No discipline seems enjoyable at the time, but painful. Later on, however, it yields the peaceful fruit of righteousness to those who have been trained by it. Hebrews 12:11

God has ordained authority in the church, and He has commanded churches to exercise discipline. He does this because He loves us, and He understands the far-reaching consequences of sin. We must not let sin cloud and interfere with our relationship with our loving heavenly Father. The reason God hates sin is because God loves people. Sin destroys. God is kind, not cruel, when he allows us to suffer in order to bring us to repentance.

Ruth Graham tells a story that illustrates the need to sometimes speak sternly to someone we love. When the Graham’s home was being built in Montreat, Ruth was on the construction site speaking with one of the carpenters. Engrossed in conversation, she leaned against a piece of equipment. Another carpenter looked over and shouted harshly at her. She instantly recoiled. He immediately apologized, “I’m sorry, Mrs. Graham, but you were about to lose your fingers.”

Ruth had been leaning next to a moving saw blade. She wisely observed, “I will always be grateful to that man for yelling at me.”

Sometimes God has to yell at us to get our attention. C.S. Lewis referred to human suffering as God’s megaphone. Sometimes God has to do something dramatic to get our attention. We need to hear Him as He clearly says, “Don’t do that anymore.” God loves us.

The prayer of faith, whether for physical healing or something else, involves our need to have a healthy relationship with God. Inevitably, a right relationship with our heavenly Father involves intentionally turning away from sin, a lifestyle of repentance.

Church leaders should take their roles as God’s representatives very seriously. The church should be governed in a way that motivates people to turn away from sin. Authentic Christian community is not an environment in which we commiserate and make each other feel better by suggesting, “We all sin thousands of times a day.”
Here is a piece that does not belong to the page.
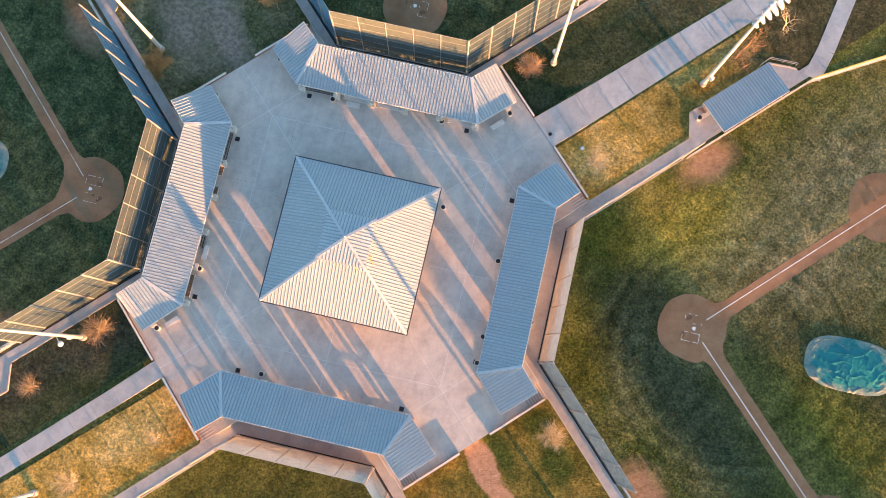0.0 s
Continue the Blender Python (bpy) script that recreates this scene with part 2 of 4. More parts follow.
MAT = {
    "blade": blade_material("grass_blades", [(0.0, (0.05, 0.075, 0.018)), (0.55, (0.13, 0.15, 0.038)), (1.0, (0.32, 0.295, 0.07))]),
    "blade_green": blade_material("green_grass_blades", [(0.0, (0.030, 0.062, 0.026)), (1.0, (0.072, 0.108, 0.046))]),
    "blade_dry": blade_material("dry_grass_blades", [(0.0, (0.29, 0.215, 0.06)), (0.5, (0.49, 0.34, 0.115)), (1.0, (0.64, 0.46, 0.19))]),
    "leaf_green": mottled("green_leaves", (0.05, 0.07, 0.025), (0.10, 0.12, 0.045), 0.8, 6.0, rough=0.8),
    "plaza": concrete_material("plaza_concrete", (0.445, 0.405, 0.368), (0.61, 0.553, 0.488)),
    "walk": concrete_material("walk_concrete", (0.36, 0.35, 0.345), (0.45, 0.44, 0.43), vary=0.06),
    "path": concrete_material("path_concrete", (0.40, 0.39, 0.38), (0.49, 0.48, 0.46), vary=0.07),
    "joint": mottled("joint_sealant", (0.58, 0.56, 0.53), (0.72, 0.70, 0.66), 2.0, 20.0),
    "crack": mottled("dark_saw_cut", (0.27, 0.26, 0.25), (0.36, 0.35, 0.34), 2.0, 20.0),
    "wall": mottled("block_wall", (0.42, 0.39, 0.35), (0.52, 0.48, 0.43), 1.0, 15.0),
    "brick": mottled("red_brick", (0.30, 0.15, 0.10), (0.42, 0.22, 0.15), 2.0, 25.0, vary=0.2),
    "tread": mottled("pinkish_concrete", (0.37, 0.325, 0.30), (0.47, 0.415, 0.385), 1.5, 20.0),
    "roof": mottled("painted_roof_metal", (0.325, 0.395, 0.425), (0.365, 0.435, 0.46), 0.35, 5.0, rough=0.5, metal=0.26, spec=0.5, bump=0.06, depth=0.004, vary=0.035),
    # paler cupola sheeting: its lighter shaded faces put into the base colour
    "roof_cupola": mottled("cupola_roof_metal", (0.38, 0.45, 0.475), (0.42, 0.49, 0.51), 0.35, 5.0, rough=0.5, metal=0.1, spec=0.5, bump=0.06, depth=0.004, vary=0.03),
    "seam": mottled("roof_seam_metal", (0.255, 0.31, 0.335), (0.30, 0.355, 0.375), 0.5, 8.0, rough=0.45, metal=0.4, spec=0.5, bump=0.05),
    "cap": mottled("ridge_cap_metal", (0.42, 0.475, 0.50), (0.48, 0.53, 0.55), 0.6, 8.0, rough=0.45, metal=0.2, spec=0.5, bump=0.05),
    "fascia": mottled("cream_fascia", (0.68, 0.64, 0.56), (0.76, 0.72, 0.64), 0.8, 10.0, rough=0.6),
    "gutter": mottled("dark_gutter", (0.035, 0.04, 0.05), (0.06, 0.065, 0.075), 0.8, 10.0, rough=0.5),
    "soffit": mottled("wood_soffit", (0.30, 0.22, 0.14), (0.40, 0.30, 0.20), 0.8, 10.0),
    "soffit_dark": mottled("dark_stained_timber", (0.16, 0.09, 0.055), (0.24, 0.14, 0.09), 1.5, 14.0),
    "stone": mottled("cream_stone", (0.60, 0.54, 0.43), (0.74, 0.67, 0.55), 2.5, 18.0, bump=0.4),
    "post": mottled("galvanised_steel", (0.40, 0.40, 0.39), (0.50, 0.50, 0.49), 1.0, 20.0, rough=0.45, metal=0.3, spec=0.5, bump=0.05),
    "pole": mottled("pale_pole_paint", (0.66, 0.64, 0.60), (0.78, 0.76, 0.72), 0.6, 12.0, rough=0.4, spec=0.5, bump=0.05),
    "lamp": mottled("white_lamp_housing", (0.74, 0.75, 0.77), (0.84, 0.85, 0.86), 1.5, 12.0, rough=0.35, spec=0.5, bump=0.03),
    "chain": mottled("chain_link", (0.62, 0.60, 0.55), (0.72, 0.70, 0.65), 1.0, 20.0, rough=0.5, metal=0.2, spec=0.5, bump=0.0),
    "chain_dark": mottled("dark_chain_link", (0.070, 0.105, 0.108), (0.100, 0.135, 0.13), 1.0, 20.0, rough=0.6, spec=0.3, bump=0.0),
    # dark mottled netting: the unlit southeast wing, its shade put into the colour
    "chain_mid": mottled("shade_toned_chain_link", (0.10, 0.135, 0.165), (0.42, 0.46, 0.47), 2.2, 7.0, rough=0.4, metal=0.3, spec=0.5, bump=0.0),
    "chain_close": mottled("close_chain_link", (0.40, 0.41, 0.38), (0.55, 0.55, 0.51), 1.2, 20.0, rough=0.5, metal=0.2, spec=0.5, bump=0.0),
    "chain_blue": mottled("blue_chain_link", (0.050, 0.17, 0.255), (0.085, 0.235, 0.32), 0.8, 12.0, rough=0.6, spec=0.3, bump=0.0),
    "yellow": mottled("yellow_plastic", (0.55, 0.42, 0.08), (0.66, 0.52, 0.12), 1.0, 12.0, rough=0.6),
    "dirt": mottled("infield_clay", (0.235, 0.125, 0.070), (0.36, 0.205, 0.118), 0.35, 9.0, rough=0.95, spec=0.1, bump=0.5, depth=0.02),
    "chalk": mottled("chalk", (0.72, 0.69, 0.65), (0.84, 0.82, 0.78), 1.5, 14.0, rough=0.95),
    "tarp": tarp_material(),
    "black": mottled("black_plastic", (0.02, 0.02, 0.022), (0.035, 0.035, 0.038), 2.0, 15.0, rough=0.6),
    "bark": mottled("bark", (0.22, 0.15, 0.09), (0.36, 0.26, 0.16), 3.0, 20.0),
    "leaf": mottled("dry_leaves", (0.34, 0.17, 0.05), (0.52, 0.30, 0.10), 1.2, 10.0, rough=0.8),
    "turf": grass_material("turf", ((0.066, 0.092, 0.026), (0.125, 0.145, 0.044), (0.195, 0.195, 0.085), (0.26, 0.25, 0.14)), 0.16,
                           # dark east-field stretches and the band along the sun's bearing paint tree shade
                           [(29.5, 5.5, 4.6, 8.0, 8, 0.35, *SHADE_GREEN), (29.3, -6.5, 3.0, 5.0, 20, 0.4, *GOLD_OLIVE), (38.5, 12.0, 7.5, 4.0, 42, 0.55, *GOLD), (35.0, 0.5, 4.0, 5.0, 0, 0.5, *SHADE_GREY_GREEN),
                            (42.0, -9.0, 15.0, 5.0, -41.5, 0.5, *SHADE_GREY_GREEN), (53.0, 9.5, 10.0, 6.5, 25, 0.7, *DRY_GREY), (58.0, 24.0, 12.0, 6.0, 35, 0.6, *DRY_GREY),
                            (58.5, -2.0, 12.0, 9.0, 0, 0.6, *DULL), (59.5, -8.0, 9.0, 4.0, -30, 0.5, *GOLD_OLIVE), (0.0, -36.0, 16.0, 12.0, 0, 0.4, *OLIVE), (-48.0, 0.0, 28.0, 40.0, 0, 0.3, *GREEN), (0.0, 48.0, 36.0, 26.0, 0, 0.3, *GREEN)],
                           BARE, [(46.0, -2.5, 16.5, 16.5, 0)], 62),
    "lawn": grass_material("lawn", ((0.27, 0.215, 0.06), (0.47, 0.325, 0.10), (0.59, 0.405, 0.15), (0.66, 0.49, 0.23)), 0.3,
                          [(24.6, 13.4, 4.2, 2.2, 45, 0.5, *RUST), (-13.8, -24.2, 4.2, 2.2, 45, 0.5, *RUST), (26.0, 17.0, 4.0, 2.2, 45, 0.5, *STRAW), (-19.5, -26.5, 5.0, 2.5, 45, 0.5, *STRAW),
                           # last stretch: the far corner's shade, painted as dark olive
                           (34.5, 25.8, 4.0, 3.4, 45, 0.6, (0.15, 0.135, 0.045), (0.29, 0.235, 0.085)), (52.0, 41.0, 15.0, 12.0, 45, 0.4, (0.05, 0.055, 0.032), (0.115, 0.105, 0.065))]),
    "rough_lawn": grass_material("rough_lawn", ((0.055, 0.072, 0.022), (0.11, 0.118, 0.036), (0.18, 0.165, 0.055), (0.29, 0.225, 0.085)), 0.35,
                           # dark green stretches stand in for cast shadows, painted into the tone
                           [(25.5, -14.9, 2.2, 1.6, 20, 0.35, *SHADE_GREEN), (28.8, -19.0, 2.6, 1.7, -50, 0.35, *SHADE_GREEN), (22.0, -19.0, 4.0, 1.1, -50, 0.4, *SHADE_GREEN)] , TRAIL),
    # thin lawn in darker tones, evening shade put into the colour
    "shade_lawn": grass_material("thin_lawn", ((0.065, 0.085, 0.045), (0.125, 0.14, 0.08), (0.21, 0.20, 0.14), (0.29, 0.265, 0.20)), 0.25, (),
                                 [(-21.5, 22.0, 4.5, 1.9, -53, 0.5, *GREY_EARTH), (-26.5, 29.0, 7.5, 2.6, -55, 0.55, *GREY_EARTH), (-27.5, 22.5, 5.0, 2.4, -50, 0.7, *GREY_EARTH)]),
    # darker copy of the lawn for its unlit halves, shade put into the tones
    "dim_lawn": grass_material("shade_toned_lawn", ((0.022, 0.044, 0.022), (0.037, 0.060, 0.034), (0.060, 0.080, 0.052), (0.092, 0.102, 0.078)), 0.25,
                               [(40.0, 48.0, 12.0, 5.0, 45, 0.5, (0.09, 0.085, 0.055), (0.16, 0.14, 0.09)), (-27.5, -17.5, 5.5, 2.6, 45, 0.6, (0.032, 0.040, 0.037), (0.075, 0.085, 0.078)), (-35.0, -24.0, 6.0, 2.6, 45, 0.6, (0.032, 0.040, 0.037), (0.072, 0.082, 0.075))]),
    "damp": mottled("scuffed_clay", (0.17, 0.09, 0.055), (0.24, 0.135, 0.085), 1.5, 9.0, rough=0.95, spec=0.1),
    "twig_brown": mottled("brown_twigs", (0.42, 0.29, 0.16), (0.58, 0.42, 0.25), 2.0, 15.0),
    "twig_red": mottled("russet_twigs", (0.34, 0.18, 0.09), (0.48, 0.28, 0.16), 2.0, 15.0),
    "twig_pale": mottled("pale_twigs", (0.48, 0.41, 0.27), (0.64, 0.56, 0.39), 2.0, 15.0),
    "twig_tan": mottled("tan_twigs", (0.44, 0.29, 0.17), (0.58, 0.40, 0.26), 2.0, 15.0),
    "stone_grey": mottled("bench_concrete", (0.60, 0.585, 0.56), (0.72, 0.70, 0.66), 2.0, 18.0),
    "plate": mottled("white_rubber", (0.78, 0.76, 0.70), (0.86, 0.84, 0.80), 3.0, 20.0, rough=0.7),
}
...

Often, when we become aware that a fellow member is plainly sinning, our response is to think, “Who am I to judge?” If we want to think biblically, we must understand that biblical accountability is not vengeful judgment; biblical accountability is not condemning. Biblical accountability involves endeavoring to turn someone around who has wandered from the truth and lovingly bringing him back into a right relationship with God. Sin is deadly. Those who love as Christ loves are grieved when a beloved brother or sister is ensnared in sin.

Sadly, many who profess to be followers of Christ indulge in gossip and slander about their brothers and sisters without ever confronting them personally. If you hear of sin in a brother or sister’s life from another source, the person who is sharing the information should be asked if they have spoken with the person they are accusing of sin. If not, they are sinning themselves and should be confronted.

If we really love our brothers and sisters the way God says we are supposed to love them, we will go to them, risking the social embarrassment of upsetting them, and honestly say, “I care about you. What you’re doing is not right. I’m not saying I’m better than you. I have struggles too, but I can see right now that you’re headed in the wrong direction. I love you too much to just watch it happen. I’ve got to call you back.” This is the context of Christian community and biblical authority desperately needed if we are to experience the healing God longs to send.

When Jesus confronted the paralytic at the pool of Bethesda, He asked him, “Do you want to get well?”

If wholeness occurs in the context of intimate community, submission to authority, and a repentant quest for holiness, then the question is real. How about it – do you want to get well?